Krishnamurti: This is really a very complex question and I hope you will pay attention to it. To pay attention is not merely to hear my words or my description, but as you are sitting and listening, actually to be aware of your own mind - the mind that is thinking, struggling, reacting, that is looking over there and over here. Just watch that mind, and you will find the answer for yourself.
Now, can the mind wipe away the past, the thousand yesterdays? That is what is involved in this question. The yesterdays of pleasure and pain, of recognition or fame, the things you have learnt, and the things that you hope to do tomorrow, the qualities that you have gathered through many years and which are consciously as well as unconsciously urging you to think in a certain direction - all that is the past, with its extraordinary vitality. The past is not only the content of the conscious mind, which has learnt the technique of modern living and acquired a specialized capacity by which to earn a livelihood; the past is also made up of the things that lie hidden in the unconscious, the motives of which you are not aware, the impressions of what the centuries have told you and of what your ancestors have left behind. All that is the past.
Now the question is, can the mind free itself from all this, disentangle itself from the total content of the past? Don't translate it into karma. I am purposely not using that word, because you have certain reactions to it which would cause you easily to step by and so miss the significance of this question.
The mind is the conscious as well as the unconscious. The conscious has the capacity to adjust itself to the present environment. The unconscious, on the other hand, is the residue of many yesterdays; it is conservative, heavy to move, it does not want to conform to the modern, to the immediate. All that is the past. And the questioner asks: Can the mind free itself from the past?
What is the mind? Surely, the mind is made up, put together by the past, that is, by time. Please listen to this and you will see how simple it is. The mind is the result of time, time being memory, knowledge, the experience of many yesterdays. All that is the past; and why do you want to be free of it? Why does your mind say, "I must be free of the past"? Do you understand, sirs? Are you making this into an artificial problem for yourself because I have said that the mind must be free of the past? Or do you say, "Life is something new to be lived, to be completely fathomed every minute, and I cannot do that if I meet life with my prejudices, with my nationalism, with my gods, with my dogmas and beliefs, that is, if I come to it with my past"? Surely there is a difference, is there not? Does the problem arise because of me, or because you want to understand life for yourself?
So, is it possible for the mind to free itself from the past? Is it possible for the mind to have no causation of any kind, no motive, no thought which is the result of the past? Please, sirs, listen to this with the same intensity that you would feel in seeking a new job if you had lost your present one. Is it possible for the mind to be without a causation, without a motive, without the past? You don't know the answer. Some say "yes" and others say "no", but leave those people aside. They have no direct experience, it is merely an assumption. You will have to find out for yourself.
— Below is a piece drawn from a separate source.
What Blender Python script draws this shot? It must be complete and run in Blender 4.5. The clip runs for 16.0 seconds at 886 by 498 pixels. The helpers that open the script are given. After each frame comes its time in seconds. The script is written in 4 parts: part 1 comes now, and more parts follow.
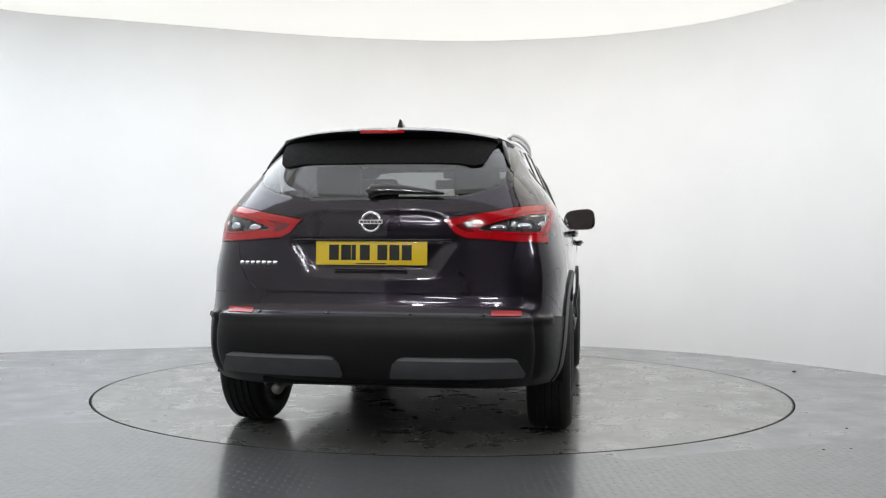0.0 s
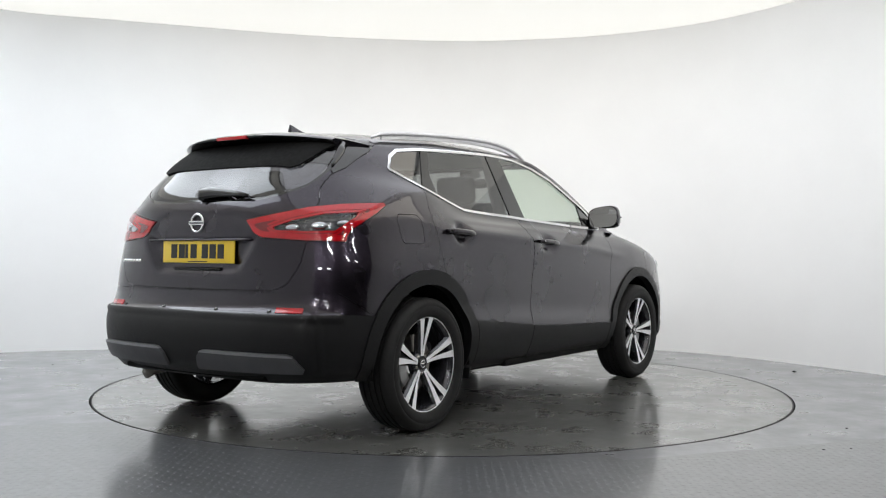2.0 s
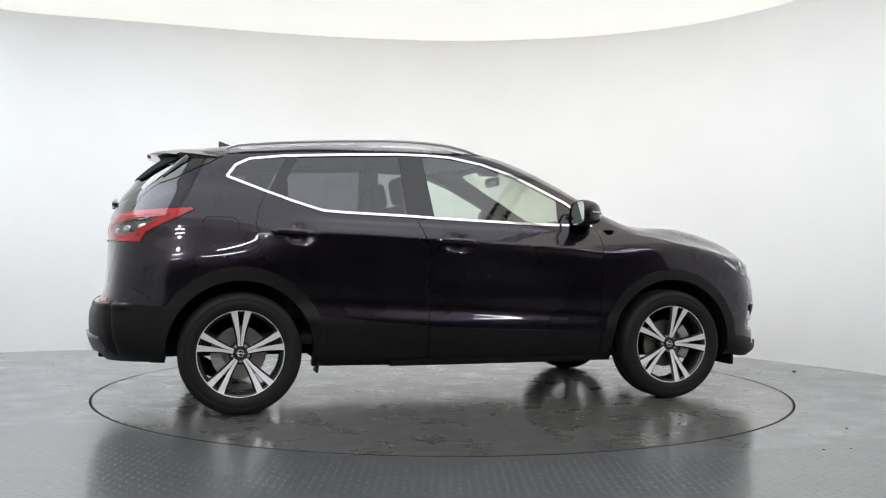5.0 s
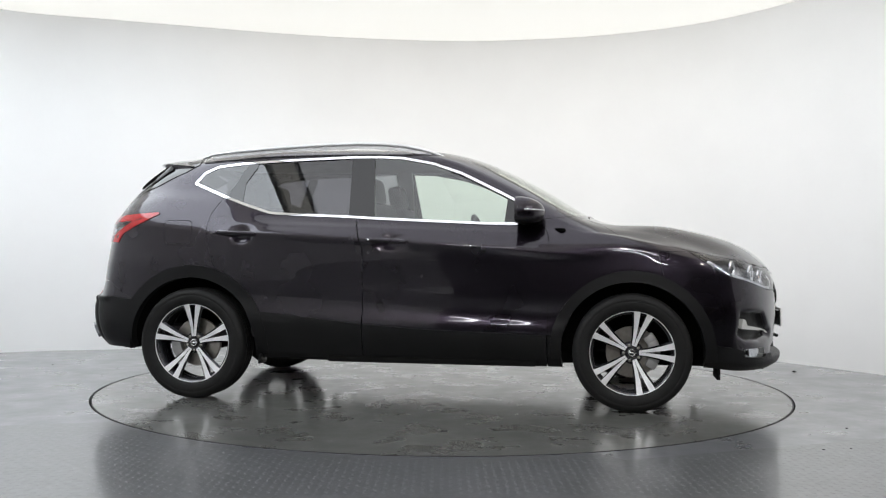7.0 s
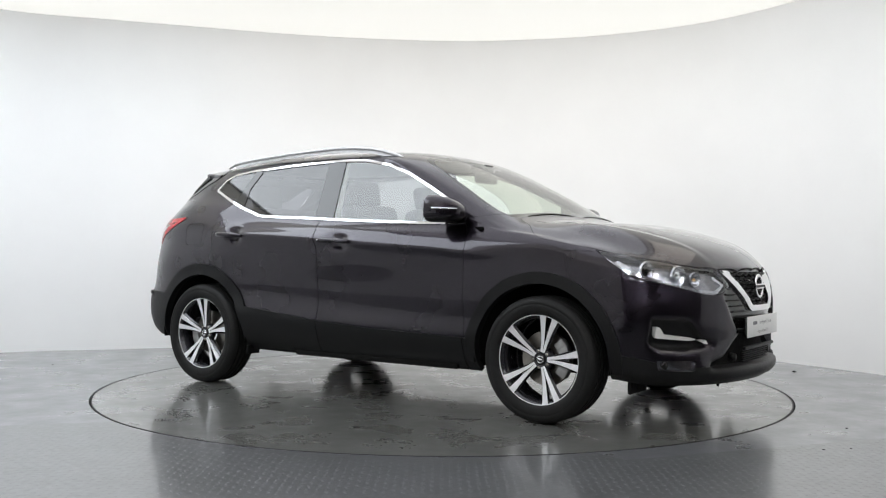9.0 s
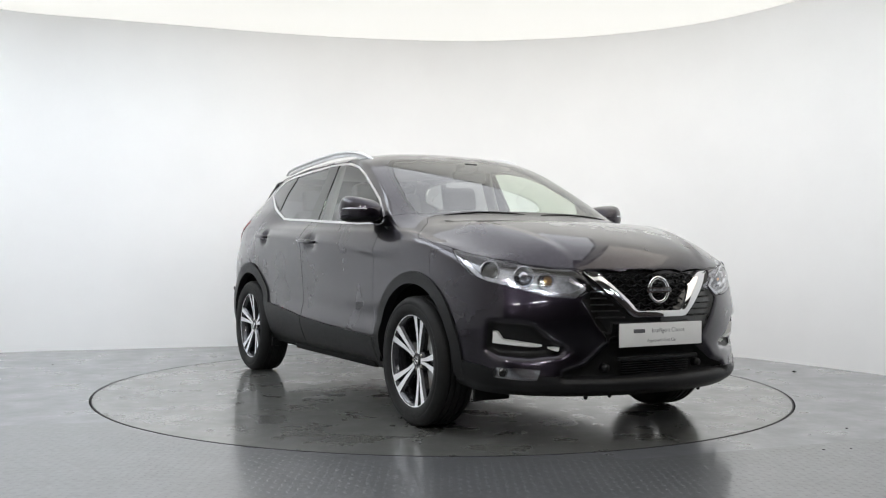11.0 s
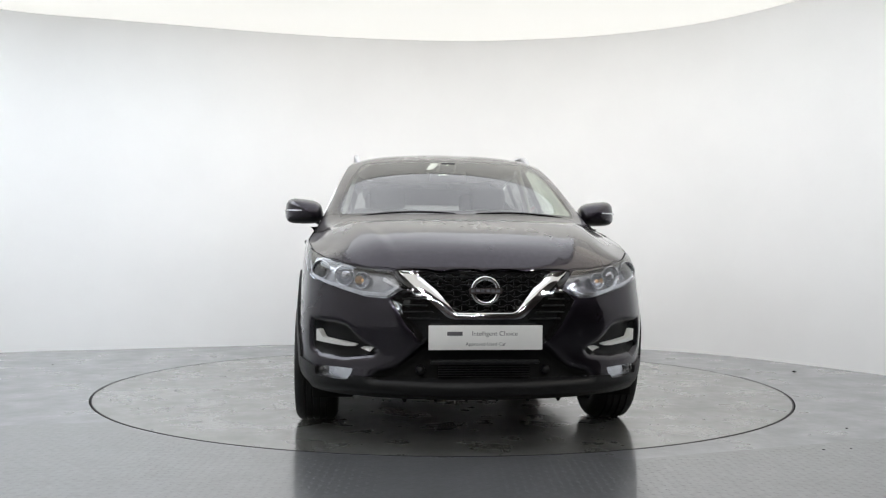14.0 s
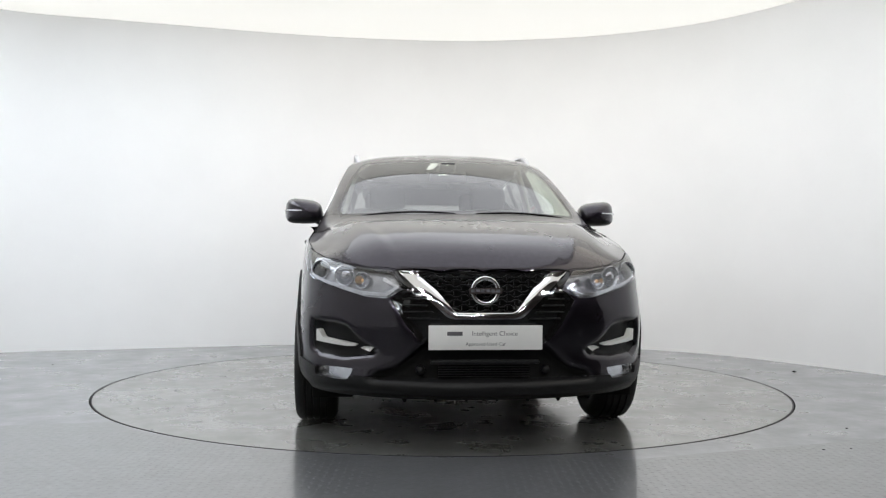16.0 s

Now, how are you going to find out? Do you understand the problem? The problem is this. Your mind is the result of time, of tradition, of memory, it is the result of what it has been taught as a Hindu, a Christian, or what you will; and is it possible for such a mind to be without this background, without this immense pressure of the past? If the mind is not capable of being without the dead weight of the past, it can never be free. You may talk about freedom, you may talk about God, but it has no meaning at all till the mind can free itself from the past.
So you have to find out for yourself what thinking is. Do you understand? If you do not know what thinking is, you will not know what the past is. Surely, all your thinking is the result of the past. You think as a Hindu, as a Christian, as a Communist, as this or that, because you have been trained to think in those terms. So the problem is, can the mind see and free itself from all thinking which is based on the past? Can it be completely still, without any movement of thought?
Now, don't close your eyes and go into a trance, thinking you are meditating, for you will only be hypnotizing yourself. Just see that all thinking is based on a cause, it is the reaction of a particular background, and put this question to yourself: can the mind exist without thinking, or is it the very nature of the mind to think? Do you understand, sirs? You have to find out. It is no use my telling you. You have to find out for yourself whether it is possible for the mind to be without thought. And you can find that out only if you understand the whole process of thinking, which means that you must know what thinking is.
Very simply, what we call thinking is the reaction of memory. Memory is the cause and thinking is the effect. And is it possible for a mind which is always thinking, thinking, thinking, going round and round in circles, worrying, wanting, suppressing itself, being envious, greedy, and all that - is it possible for such a mind to bring that whole pattern to an end? That is, can the experiencer cease to experience? Again, you will find out only if you begin to inquire seriously into the whole process of thinking, of memory; and if you pay attention to your memories, to the operation of your own mind, it is really extraordinarily simple. Then, in spite of all the books, in spite of all the people who say it is possible or impossible, you will find out for yourself that the mind can be totally free from the past - which does not mean that you don't recognize the past, or that you forget your address. That would be silly, it would be a state of amnesia. But you will find that it is possible for the mind to be totally empty; and you will also find that a mind which is totally empty is the really creative mind, not the mind which is cluttered up with memory, because being empty, it is always capable of receiving that which is truth. It is like a cup, which is useful only when it is empty. A mind that is full of memory, that is burdened with associations, knowledge, can never understand what truth is.
So you must begin to understand the whole process of the past, and you can do that only by pursuing it, by being aware of it every day in whatever you are doing. Then you will find that there is a state of mind totally dissociated from the past, and in that totality of dissociation from the past you will know that which is eternal.